Yeovil Bridge Mead

Yeovil Bridge Mead

The field name says it all


Yeovil Bridge Mead, also known simply as Bridge Mead or Bridge Close, got its name because it lies next to Yeovil Bridge and because it was a meadow. The word 'mead' comes from the Old English 'maed'. Before grass seeds were obtainable this was the only hay land of the community. It usually consisted of land near streams since that was the only kind of land on which hay grew in any quantity.

In his will dated 15 March 1725, John Jeanes wrote "... I give devise and bequeath the same to my Nephews Thomas Burford of [word illegible] Clerke Office in the County of Middlesex Gentleman and John Burford one of the Fellows of Kings Colledge in Cambridge Gentleman and their heires dureing the naturall life of my daughter Mary together with one ground called Milford and two acres in Gold Croft One acre in Goare feild and Yeovil Bridge Mead together with all those foure peices of ground called Ryalls in the parish of Yeovill aforesaid In trust to apply and dispose of the rents issues and profitts thereof to the proper hands of my said daughter or as she shall appoint ...".

In his will of 1795, Yeovil butcher Charles Francis of South Street left "unto my Son in Law Nathaniel Parker all that my Close of Meadow or Pasture Ground called Bridge Close situate lying and being at or near Yeovil Bridge".

In the 1820s Yeovil Bridge Mead, which lay next to Pen Mill, was owned by Thomas Tytherleigh, Gent, of Norton Fitzwarren, but the tenant was his younger brother Robert Tytherleigh who was the miller at Pen Mill (see his page for the complex land ownership issues of that time).

The 1846 Tithe Apportionment noted that Yeovil Bridge Mead (Parcel 860) was owned by George Harbin of Newton Surmaville and the tenant was Robert Allen, the miller of Pen Mill after Robert Tytherleigh's death in 1834. The Apportionment noted it was used as meadow and measure 1a 3r 32p.

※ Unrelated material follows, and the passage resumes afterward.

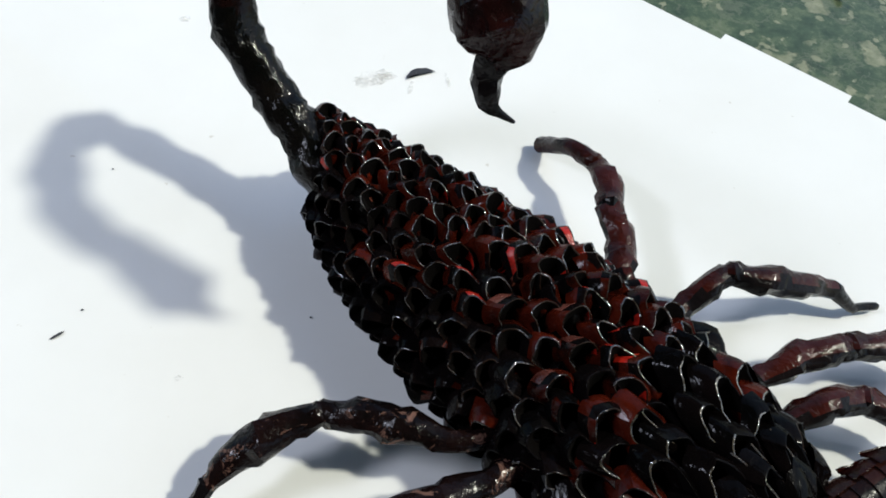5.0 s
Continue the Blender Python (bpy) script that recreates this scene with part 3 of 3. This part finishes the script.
def blade(sections):
    """A folded paper blade from sections across it: (y, left x, right x, bottom z, top z), with a groove along its top."""
    verts, faces = [], []
    for y, xl, xr, zl, zh in sections:
        w, h = xr - xl, zh - zl
        for u, v in ((0.12, 0.05), (0.0, 0.4), (0.04, 0.85), (0.16, 1.0), (0.3, 0.9), (0.42, 0.5), (0.62, 0.45), (0.85, 0.8), (1.0, 0.6), (0.9, 0.1), (0.5, 0.0)):
            verts.append(Vector((xl + w * u, y + 0.001 * u, zl + h * v)) - O)
    m = 11
    for j in range(len(sections) - 1):
        for k in range(m):
            a, b = j * m + k, j * m + (k + 1) % m
            faces.append((a, b, b + m, a + m))
    faces += [tuple(range(m)), tuple(range((len(sections) - 1) * m, len(sections) * m))]
    return creased(bm_from(verts, faces), 28)


def folded_finger(base, tip, inset=0.25, fold=0.12, seed=0):
    """A folded paper point: a cone on a rounded base, creased along its length, with a sunken open base."""
    base = rel(base)
    tip = Vector(tip) - O
    mid = sum(base, Vector()) / len(base)
    rnd = random.Random(seed)
    ring = []
    for k, p in enumerate(base):  # round the corners a little
        q = base[(k + 1) % len(base)]
        ring += [p, p.lerp(q, 0.35) + (p.lerp(q, 0.35) - mid) * fold, p.lerp(q, 0.65) + (p.lerp(q, 0.65) - mid) * fold]
    n, verts, faces, levels = len(ring), [], [], (0.0, 0.04, 0.25, 0.28, 0.55, 0.8, 1.0)
    for u in levels:
        for p in ring:
            out = p - mid
            size = (1 - u) + 0.05 * u + (0.05 if u in (0.28,) else 0.0) + rnd.uniform(-0.015, 0.015)
            verts.append(mid.lerp(tip, u) + out * size)
    last = len(levels) - 1
    for j in range(last):
        for k in range(n):
            a, b = j * n + k, j * n + (k + 1) % n
            faces.append((a, b, b + n, a + n))
    faces.append(tuple(range(last * n, (last + 1) * n)))
    inner = len(verts)
    verts += [mid + (p - mid) * 0.88 for p in ring] + [mid.lerp(tip, inset) + (p - mid) * 0.5 for p in ring]
    for k in range(n):
        k2 = (k + 1) % n
        faces.append((k, k2, inner + k2, inner + k))
        faces.append((inner + k, inner + k2, inner + n + k2, inner + n + k))
    faces.append(tuple(range(inner + n, inner + 2 * n)))
    return creased(bm_from(verts, faces), 28)


claw = new("claw")
claw.parent = scorpion
CA = Vector((0.128, 0.256, 0.03)) - O
ARM_A = rel([(0.1235, 0.3085, 0.024), (0.1195, 0.3015, 0.031), (0.110, 0.288, 0.036), (0.096, 0.265, 0.039), (0.093, 0.244, 0.036), (0.106, 0.229, 0.034), (0.125, 0.226, 0.040), (0.133, 0.226, 0.043)])
GIRTH_A = [0.0070, 0.0074, 0.0078, 0.0080, 0.0080, 0.0080, 0.0080, 0.0076]
claw_arm(claw, ARM_A, GIRTH_A, lambda p: p - CA, 1, 0.8)
claw_plates(claw, ARM_A, GIRTH_A, lambda p: p - CA, 1, [
    (BLACK, 0.0002, 0.0, 0.2, 40), (BLACK, 0.0005, 0.0, 0.4, 45), (PLATE, 0.0046, 0.003, 1.4, 62), (PLATE, 0.0056, 0.003, 1.6, 66), (PLATE, 0.0046, 0.002, 1.6, 66), (DUSTY, 0.0032, 0.001, 1.2, 64),
    (PINK, 0.0012, 0.0, 0.3, 62), (PINK, 0.0012, 0.0, 0.3, 64), (PINK, 0.0016, 0.0, 0.4, 66), (PLATE, 0.0052, -0.001, 0.4, 64), (PLATE, 0.0030, -0.001, 0.4, 80),
    (PLATE, 0.0024, -0.001, 0.5, 84), (PLATE, 0.0020, -0.001, 0.5, 88), (PLATE, 0.0014, -0.001, 0.4, 90)])
part("finger", folded_finger([(0.1180, 0.2405, 0.0495), (0.127, 0.234, 0.053), (0.128, 0.226, 0.046), (0.122, 0.233, 0.036), (0.1182, 0.2395, 0.0420)], (0.167, 0.2288, 0.046)), FINGER, claw, "folded dark brown paper pincer point")
part("finger", folded_finger([(0.1300, 0.2345, 0.0485), (0.1330, 0.2240, 0.0548), (0.1360, 0.2158, 0.0420), (0.1325, 0.2240, 0.0345)], (0.166, 0.2268, 0.047)), FINGER, claw, "folded dark brown paper pincer point")

claw = new("claw")
claw.parent = scorpion
CB = Vector((0.172, 0.295, 0.03)) - O
ARM_B = rel([(0.127, 0.308, 0.023), (0.139, 0.3175, 0.034), (0.156, 0.327, 0.038), (0.171, 0.335, 0.039), (0.187, 0.3385, 0.039), (0.2015, 0.336, 0.037), (0.211, 0.327, 0.036), (0.2155, 0.316, 0.035), (0.216, 0.303, 0.0365), (0.2145, 0.294, 0.041)])
GIRTH_B = [0.0070, 0.0074, 0.0076, 0.0080, 0.0082, 0.0083, 0.0083, 0.0082, 0.0079, 0.0072]
claw_arm(claw, ARM_B, GIRTH_B, lambda p: p - CB, 2, 0.3)
claw_plates(claw, ARM_B, GIRTH_B, lambda p: p - CB, 2, [
    (BLACK, 0.0004, 0.0, 0.2, 55), (BLACK, 0.0006, 0.0, 0.3, 50), (BLACK, 0.0008, 0.0, 0.3, 45), (BROWN_PLATE, 0.0012, 0.001, 0.6, 45), (PLATE, 0.0026, 0.002, 0.8, 42), (PLATE, 0.0018, 0.002, 0.8, 48), (BROWN_PLATE, 0.0014, 0.001, 0.6, 60),
    (BROWN_PLATE, 0.0016, 0.001, 0.6, 80), (BROWN_PLATE, 0.0018, 0.001, 0.6, 100), (BROWN_PLATE, 0.0020, 0.001, 0.6, 110), (BROWN_PLATE, 0.0020, 0.001, 0.6, 110), (BROWN_PLATE, 0.0016, 0.001, 0.6, 110), (FINGER, 0.0008, 0.0, 0.4, 110)], 0.75)
part("finger", blade([(0.3118, 0.1965, 0.2015, 0.037, 0.042), (0.3095, 0.1945, 0.2040, 0.034, 0.0445), (0.297, 0.1940, 0.2070, 0.033, 0.0450), (0.295, 0.1930, 0.2085, 0.032, 0.0460), (0.280, 0.1955, 0.2120, 0.031, 0.0425), (0.2615, 0.1985, 0.2005, 0.033, 0.037)]), FINGER, claw, "folded dark brown paper blade with an open groove")
part("finger", folded_finger([(0.2045, 0.297, 0.041), (0.2075, 0.2965, 0.0475), (0.2135, 0.296, 0.0505), (0.2195, 0.295, 0.0475), (0.2225, 0.295, 0.041), (0.2135, 0.296, 0.030)], (0.2110, 0.2625, 0.0430), fold=0.04, seed=6), FINGER, claw, "folded dark brown paper pincer point")

for x0, x1, y0, z1 in ((0.2022, 0.2044, 0.3125, 0.0478), (0.2074, 0.2098, 0.3105, 0.0500)):
    part("fin", blade([(y0, x0, x1, 0.038, z1 - 0.003), (y0 - 0.006, x0, x1 + 0.0004, 0.037, z1), (0.2960, x0 + 0.0008, x1 + 0.0012, 0.037, z1 - 0.0004)]), FINGER, claw, "narrow folded paper fin")

# tail
TAIL_LINE = [((-0.007, 0.4505, 0.030), 0.0155), ((-0.0252, 0.4660, 0.0405), 0.0122), ((-0.0378, 0.4802, 0.0505), 0.0098), ((-0.052, 0.4962, 0.0655), 0.0090), ((-0.0595, 0.5065, 0.080), 0.0100), ((-0.0615, 0.5145, 0.098), 0.0072),
             ((-0.058, 0.514, 0.113), 0.0114), ((-0.053, 0.511, 0.127), 0.0124), ((-0.045, 0.504, 0.142), 0.0088), ((-0.038, 0.494, 0.155), 0.0096), ((-0.029, 0.481, 0.161), 0.0118),
             ((-0.022, 0.472, 0.167), 0.0090), ((-0.009, 0.4575, 0.173), 0.0108), ((0.006, 0.4445, 0.1735), 0.0100), ((0.020, 0.436, 0.168), 0.0092)]
tail_bm = rolled(rel([p for p, r in TAIL_LINE]), [(1.0 if i < 4 else 0.98) * r for i, (p, r) in enumerate(TAIL_LINE)], 20, 0.0030, 0.16, 0.2, 0.028, 61, fold=36)
for f in tail_bm.faces:  # the lower half is blacker
    c = f.calc_center_median()
    f.material_index = int(c.z < 0.088 + 0.02 * noise.noise(c * 60))
tail = part("tail", tail_bm, [TAIL, TAIL_ROOT], scorpion, "crinkled dark paper tail arching over the back")
part("bulb", rolled(rel([(0.016, 0.437, 0.169), (0.025, 0.4285, 0.1645), (0.0305, 0.4215, 0.1575), (0.033, 0.416, 0.152), (0.0345, 0.4135, 0.1485)]), [0.0086, 0.0107, 0.0126, 0.0119, 0.0086], 20, 0.0030, 0.2, 0.16, 0.045, 80, fold=34), BULB, tail, "swollen dark red brown paper bulb at the tail end")
part("neck", rolled(rel([(0.0180, 0.4350, 0.1672), (0.0220, 0.4315, 0.1660), (0.0258, 0.4280, 0.1640)]), [0.0088, 0.0098, 0.0112], 18, 0.0022, 0.2, 0.2, 0.02, 83, fold=30), NECK, tail, "red creased paper neck between tail and bulb")
part("sting", rolled(rel([(0.0335, 0.4135, 0.1495), (0.0300, 0.4112, 0.1405), (0.0310, 0.4088, 0.1330), (0.0340, 0.4070, 0.1308), (0.0382, 0.4058, 0.1288)]), [0.0062, 0.0044, 0.0026, 0.0012, 0.0006], 10, 0.0018, 0.35, 0.15, 0.02, 81), BLACK, tail, "ragged black paper sting")

# mouth parts: small rolled slips below the eyes
rnd = random.Random(12)
for k in range(10):
    y = -0.0155 + 0.0045 * k + rnd.uniform(-0.0012, 0.0012)
    reach = 0.118 - 0.16 * abs(y) + rnd.uniform(-0.005, 0.002)
    tip = body_point(reach + 0.003, y * 1.04 + rnd.uniform(-0.002, 0.002), 0.026 + rnd.uniform(-0.003, 0.003))
    part("mouth_piece", rolled([body_point(0.098, y * 0.85, 0.038), body_point(reach - 0.001, y * 0.97, 0.034), tip], [0.0040, 0.0030, 0.0020], 9, 0.003, 0.35, 0.15, 0.01, 90 + k), MOUTH, scorpion)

Yeovil Bridge Mead was bounded on the northeast by the London Road (today's Sherborne Road), on the northwest by Pen Mill, on the southwest by the mill stream and on the southeast by the River Yeo.

Today Yeovil Bridge Mead is all but waste ground.

For details on historic land measurement (ie acres, roods and perches) click here.



This map is based on the 1842 Tithe Map with field names chiefly added from the 1846 Tithe Apportionment.


The 1842 Tithe Map superimposed (roughly) over a modern street map. Bearing in mind the relatively primitive surveying equipment of the 1840s they weren't all that far out.




Yeovil Bridge Mead, photographed from Pen Mill in 2016.